Without the images, write out the whole listing exactly.

····················

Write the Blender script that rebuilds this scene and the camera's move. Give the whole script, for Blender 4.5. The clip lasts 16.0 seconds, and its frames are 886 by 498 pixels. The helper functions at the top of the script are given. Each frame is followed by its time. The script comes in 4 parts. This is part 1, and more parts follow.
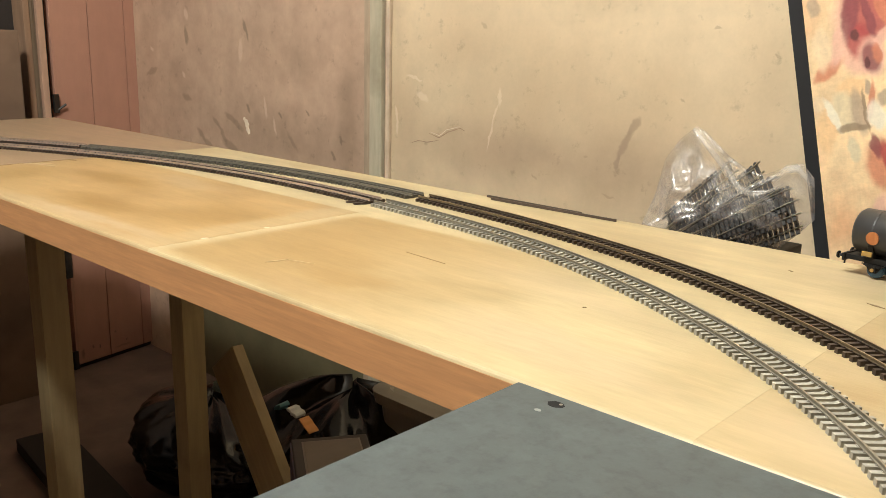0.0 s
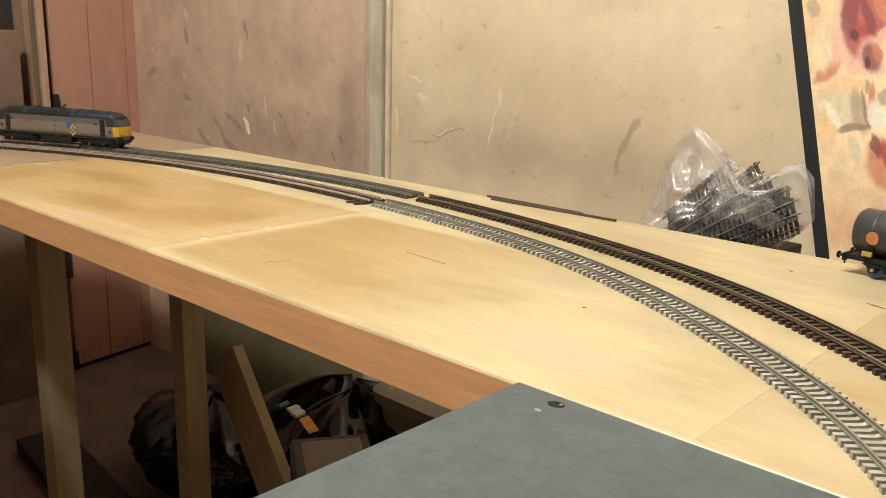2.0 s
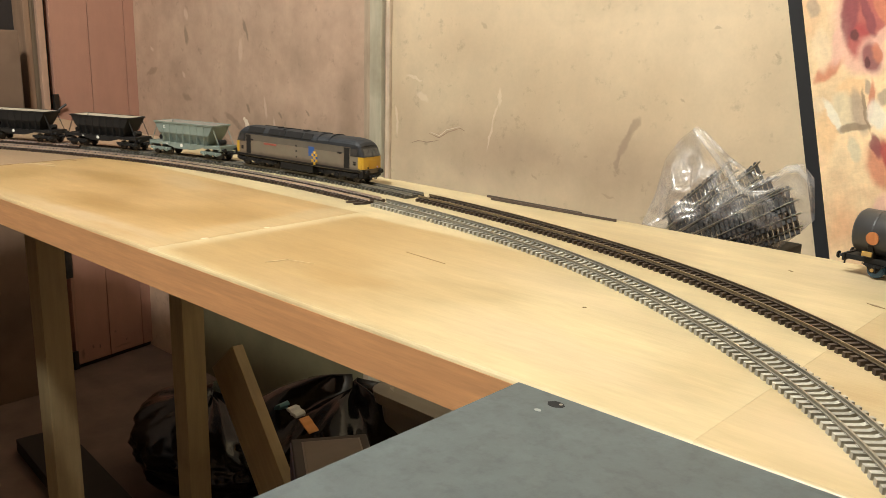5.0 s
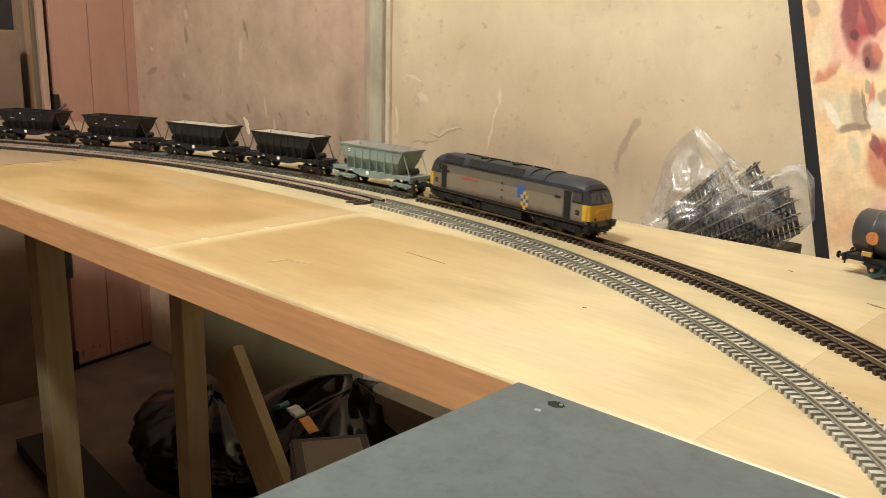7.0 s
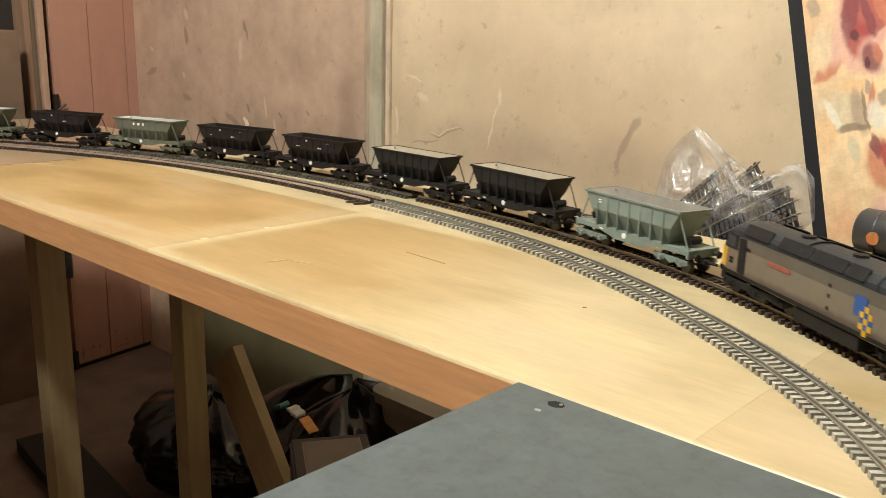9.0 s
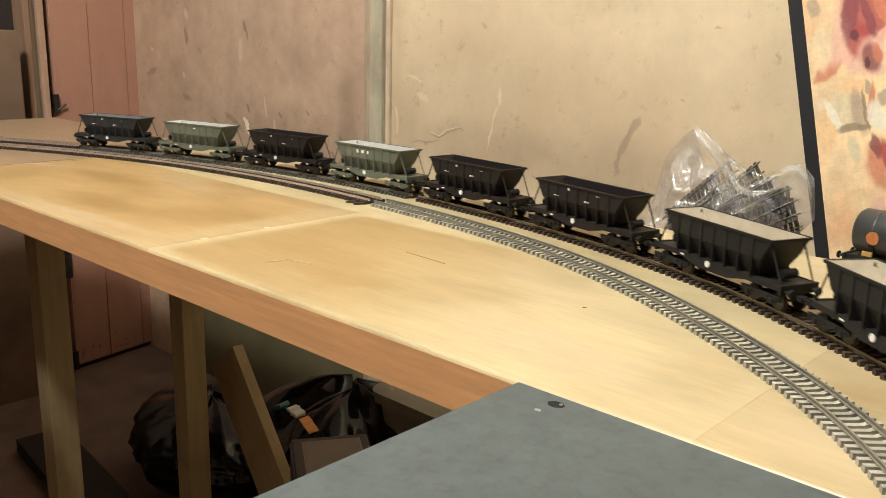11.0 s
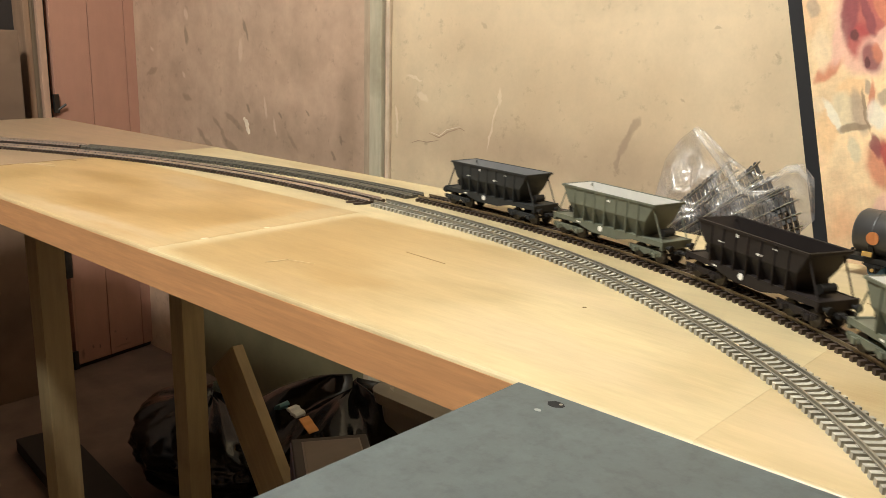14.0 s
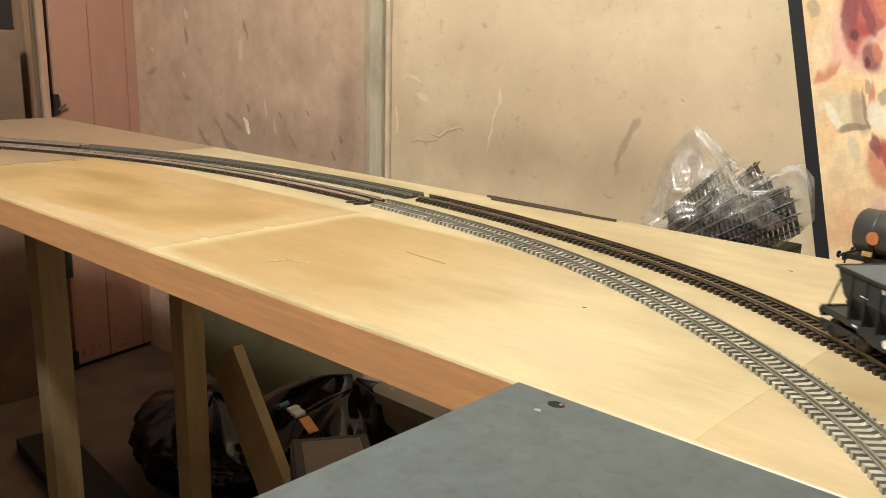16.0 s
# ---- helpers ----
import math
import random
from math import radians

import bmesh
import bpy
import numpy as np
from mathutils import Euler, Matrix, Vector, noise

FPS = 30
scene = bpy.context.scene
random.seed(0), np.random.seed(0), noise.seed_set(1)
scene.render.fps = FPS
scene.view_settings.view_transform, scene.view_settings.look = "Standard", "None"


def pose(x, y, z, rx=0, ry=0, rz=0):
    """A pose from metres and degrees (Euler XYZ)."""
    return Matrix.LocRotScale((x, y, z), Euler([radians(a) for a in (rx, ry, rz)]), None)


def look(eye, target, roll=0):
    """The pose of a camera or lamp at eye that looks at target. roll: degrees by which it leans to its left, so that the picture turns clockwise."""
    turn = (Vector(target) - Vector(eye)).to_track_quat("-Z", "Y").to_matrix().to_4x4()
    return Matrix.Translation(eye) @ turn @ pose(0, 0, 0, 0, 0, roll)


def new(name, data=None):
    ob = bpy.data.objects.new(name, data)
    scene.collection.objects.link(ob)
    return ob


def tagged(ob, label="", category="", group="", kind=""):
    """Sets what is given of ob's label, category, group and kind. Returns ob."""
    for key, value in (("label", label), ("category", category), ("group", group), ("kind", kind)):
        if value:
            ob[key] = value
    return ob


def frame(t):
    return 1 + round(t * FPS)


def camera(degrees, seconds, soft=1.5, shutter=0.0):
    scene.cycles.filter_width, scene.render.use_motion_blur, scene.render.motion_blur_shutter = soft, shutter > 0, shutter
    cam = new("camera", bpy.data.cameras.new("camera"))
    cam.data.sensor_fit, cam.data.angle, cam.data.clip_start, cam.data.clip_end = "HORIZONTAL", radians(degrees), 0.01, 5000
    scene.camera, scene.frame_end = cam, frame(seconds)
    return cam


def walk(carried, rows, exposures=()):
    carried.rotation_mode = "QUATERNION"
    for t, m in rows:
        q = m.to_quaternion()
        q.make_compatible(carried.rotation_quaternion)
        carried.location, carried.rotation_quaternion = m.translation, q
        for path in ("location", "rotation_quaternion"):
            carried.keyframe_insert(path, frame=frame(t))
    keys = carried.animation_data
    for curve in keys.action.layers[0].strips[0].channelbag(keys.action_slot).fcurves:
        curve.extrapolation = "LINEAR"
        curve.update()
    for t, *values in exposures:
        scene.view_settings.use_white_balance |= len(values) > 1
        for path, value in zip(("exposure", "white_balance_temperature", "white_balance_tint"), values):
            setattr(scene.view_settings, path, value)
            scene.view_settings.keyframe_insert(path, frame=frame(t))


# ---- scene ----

····················

Output of the task =>
Write the Blender script that rebuilds this scene and the camera's move. Give the whole script, for Blender 4.5. The clip lasts 16.0 seconds, and its frames are 886 by 498 pixels. The helper functions at the top of the script are given. Each frame is followed by its time. The script comes in 4 parts. This is part 1, and more parts follow.
0.0 s
2.0 s
5.0 s
7.0 s
9.0 s
11.0 s
14.0 s
16.0 s
# ---- helpers ----
import math
import random
from math import radians

import bmesh
import bpy
import numpy as np
from mathutils import Euler, Matrix, Vector, noise

FPS = 30
scene = bpy.context.scene
random.seed(0), np.random.seed(0), noise.seed_set(1)
scene.render.fps = FPS
scene.view_settings.view_transform, scene.view_settings.look = "Standard", "None"


def pose(x, y, z, rx=0, ry=0, rz=0):
    """A pose from metres and degrees (Euler XYZ)."""
    return Matrix.LocRotScale((x, y, z), Euler([radians(a) for a in (rx, ry, rz)]), None)


def look(eye, target, roll=0):
    """The pose of a camera or lamp at eye that looks at target. roll: degrees by which it leans to its left, so that the picture turns clockwise."""
    turn = (Vector(target) - Vector(eye)).to_track_quat("-Z", "Y").to_matrix().to_4x4()
    return Matrix.Translation(eye) @ turn @ pose(0, 0, 0, 0, 0, roll)


def new(name, data=None):
    ob = bpy.data.objects.new(name, data)
    scene.collection.objects.link(ob)
    return ob


def tagged(ob, label="", category="", group="", kind=""):
    """Sets what is given of ob's label, category, group and kind. Returns ob."""
    for key, value in (("label", label), ("category", category), ("group", group), ("kind", kind)):
        if value:
            ob[key] = value
    return ob


def frame(t):
    return 1 + round(t * FPS)


def camera(degrees, seconds, soft=1.5, shutter=0.0):
    scene.cycles.filter_width, scene.render.use_motion_blur, scene.render.motion_blur_shutter = soft, shutter > 0, shutter
    cam = new("camera", bpy.data.cameras.new("camera"))
    cam.data.sensor_fit, cam.data.angle, cam.data.clip_start, cam.data.clip_end = "HORIZONTAL", radians(degrees), 0.01, 5000
    scene.camera, scene.frame_end = cam, frame(seconds)
    return cam


def walk(carried, rows, exposures=()):
    carried.rotation_mode = "QUATERNION"
    for t, m in rows:
        q = m.to_quaternion()
        q.make_compatible(carried.rotation_quaternion)
        carried.location, carried.rotation_quaternion = m.translation, q
        for path in ("location", "rotation_quaternion"):
            carried.keyframe_insert(path, frame=frame(t))
    keys = carried.animation_data
    for curve in keys.action.layers[0].strips[0].channelbag(keys.action_slot).fcurves:
        curve.extrapolation = "LINEAR"
        curve.update()
    for t, *values in exposures:
        scene.view_settings.use_white_balance |= len(values) > 1
        for path, value in zip(("exposure", "white_balance_temperature", "white_balance_tint"), values):
            setattr(scene.view_settings, path, value)
            scene.view_settings.keyframe_insert(path, frame=frame(t))


# ---- scene ----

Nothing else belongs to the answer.